*Instruction*
All lines featuring the string "recreates" are to be listed.

*Recorded data*

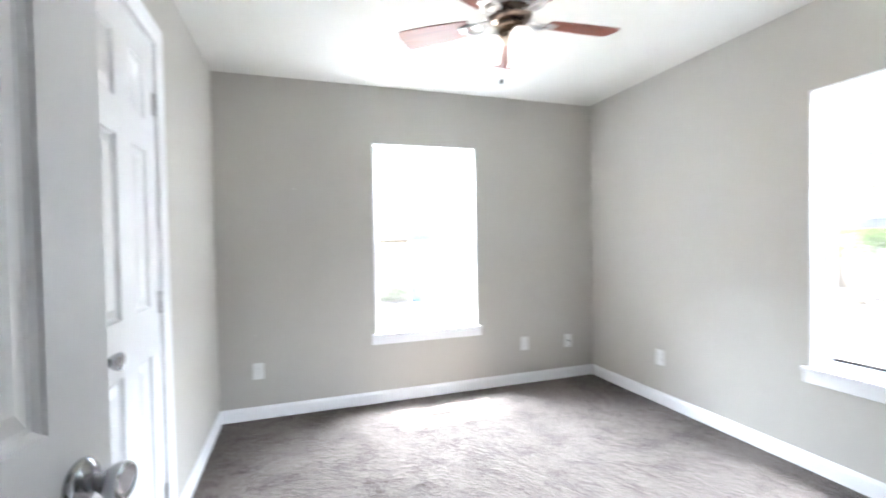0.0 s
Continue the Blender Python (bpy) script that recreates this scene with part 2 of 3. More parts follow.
def part(name, bm, material, parent=None, label="", smooth=False, at=None):
    ob = new(name, mesh_of(name, bm, material, smooth))
    if parent is not None:
        ob.parent = parent
    if at is not None:
        ob.matrix_basis = at
    if label:
        ob["label"] = label
    return ob


def shared(name, me, parent, at, label=""):
    ob = new(name, me)
    ob.parent = parent
    ob.matrix_basis = at
    if label:
        ob["label"] = label
    return ob


def thing(name, m, label, category, group="", kind=""):
    ob = new(name)
    ob.empty_display_size = 0.1
    ob.matrix_basis = m
    return tagged(ob, label, category, group, kind)


def box(bm, x0, x1, y0, y1, z0, z1, bevel=0.0):
    vs = [bm.verts.new((x, y, z)) for x in (x0, x1) for y in (y0, y1) for z in (z0, z1)]
    fs = [bm.faces.new([vs[i] for i in q]) for q in ((0, 1, 3, 2), (4, 6, 7, 5), (0, 4, 5, 1), (2, 3, 7, 6), (0, 2, 6, 4), (1, 5, 7, 3))]
    if bevel > 0:
        es = list({e for f in fs for e in f.edges})
        bmesh.ops.bevel(bm, geom=es, offset=bevel, segments=2, affect="EDGES", profile=0.6)
    return bm


def boxed(*args):
    return box(bmesh.new(), *args)


def lathe(profile, segs=24, m=None, bm=None, wave=None):
    """Turns (radius, height) pairs round z."""
    bm = bm or bmesh.new()
    rings = []
    for r, z in profile:
        ring = []
        for i in range(segs):
            a = 2 * math.pi * i / segs
            rr, zz = wave(a, r, z) if wave else (r, z)
            v = Vector((rr * math.cos(a), rr * math.sin(a), zz))
            ring.append(bm.verts.new(m @ v if m else v))
        rings.append(ring)
    for a, b in zip(rings, rings[1:]):
        for i in range(segs):
            j = (i + 1) % segs
            bm.faces.new((a[i], a[j], b[j], b[i]))
    return bm, rings


def capped(profile, segs=24, m=None, bm=None):
    bm, rings = lathe(profile, segs, m, bm)
    bm.faces.new(list(reversed(rings[0])))
    bm.faces.new(rings[-1])
    return bm


def tube(bm, points, radii, segs=8):
    """A round limb through points."""
    rings = []
    pts = [Vector(p) for p in points]
    for i, p in enumerate(pts):
        d = (pts[min(i + 1, len(pts) - 1)] - pts[max(i - 1, 0)]).normalized()
        q = d.to_track_quat("Z", "Y").to_matrix()
        rings.append([bm.verts.new(p + q @ Vector((radii[i] * math.cos(2 * math.pi * k / segs), radii[i] * math.sin(2 * math.pi * k / segs), 0))) for k in range(segs)])
    for a, b in zip(rings, rings[1:]):
        for k in range(segs):
            j = (k + 1) % segs
            bm.faces.new((a[k], a[j], b[j], b[k]))
    bm.faces.new(list(reversed(rings[0])))
    bm.faces.new(rings[-1])
    return bm


def sweep(path, profile, place):
    """A moulding: profile points (out, up) carried along a polyline with mitred corners. out is to the left of the way."""
    bm = bmesh.new()
    pts = [Vector(p) for p in path]
    rows = []
    for i, p in enumerate(pts):
        d0 = (p - pts[i - 1]).normalized() if i > 0 else None
        d1 = (pts[i + 1] - p).normalized() if i < len(pts) - 1 else None
        d0, d1 = d0 or d1, d1 or d0
        n0, n1 = Vector((-d0.y, d0.x)), Vector((-d1.y, d1.x))
        n = (n0 + n1) / (1 + n0.dot(n1))
        rows.append([bm.verts.new(place(p + n * o, u)) for o, u in profile])
    k = len(profile)
    for a, b in zip(rows, rows[1:]):
        for i in range(k):
            j = (i + 1) % k
            bm.faces.new((a[i], b[i], b[j], a[j]))
    bm.faces.new(rows[0])
    bm.faces.new(list(reversed(rows[-1])))
    bmesh.ops.recalc_face_normals(bm, faces=bm.faces)
    return bm


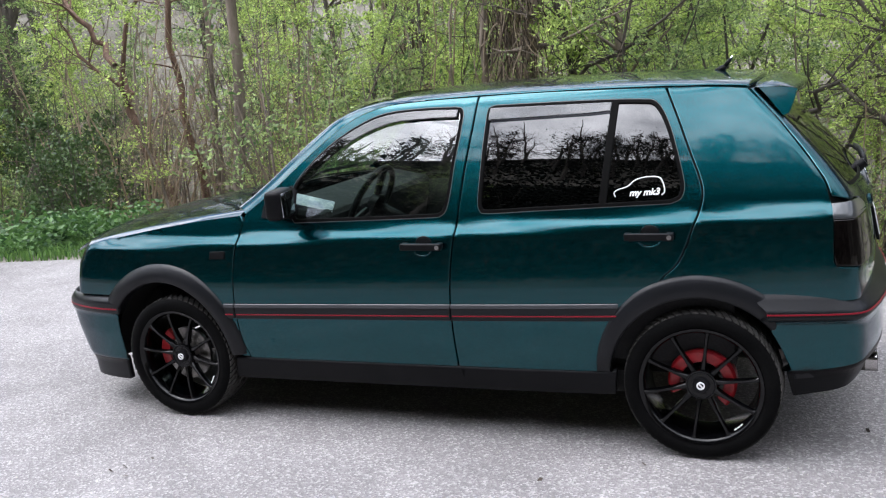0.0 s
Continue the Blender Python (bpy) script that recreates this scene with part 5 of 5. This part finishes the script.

*Response for this exercise*
Continue the Blender Python (bpy) script that recreates this scene with part 2 of 3. More parts follow.
Continue the Blender Python (bpy) script that recreates this scene with part 5 of 5. This part finishes the script.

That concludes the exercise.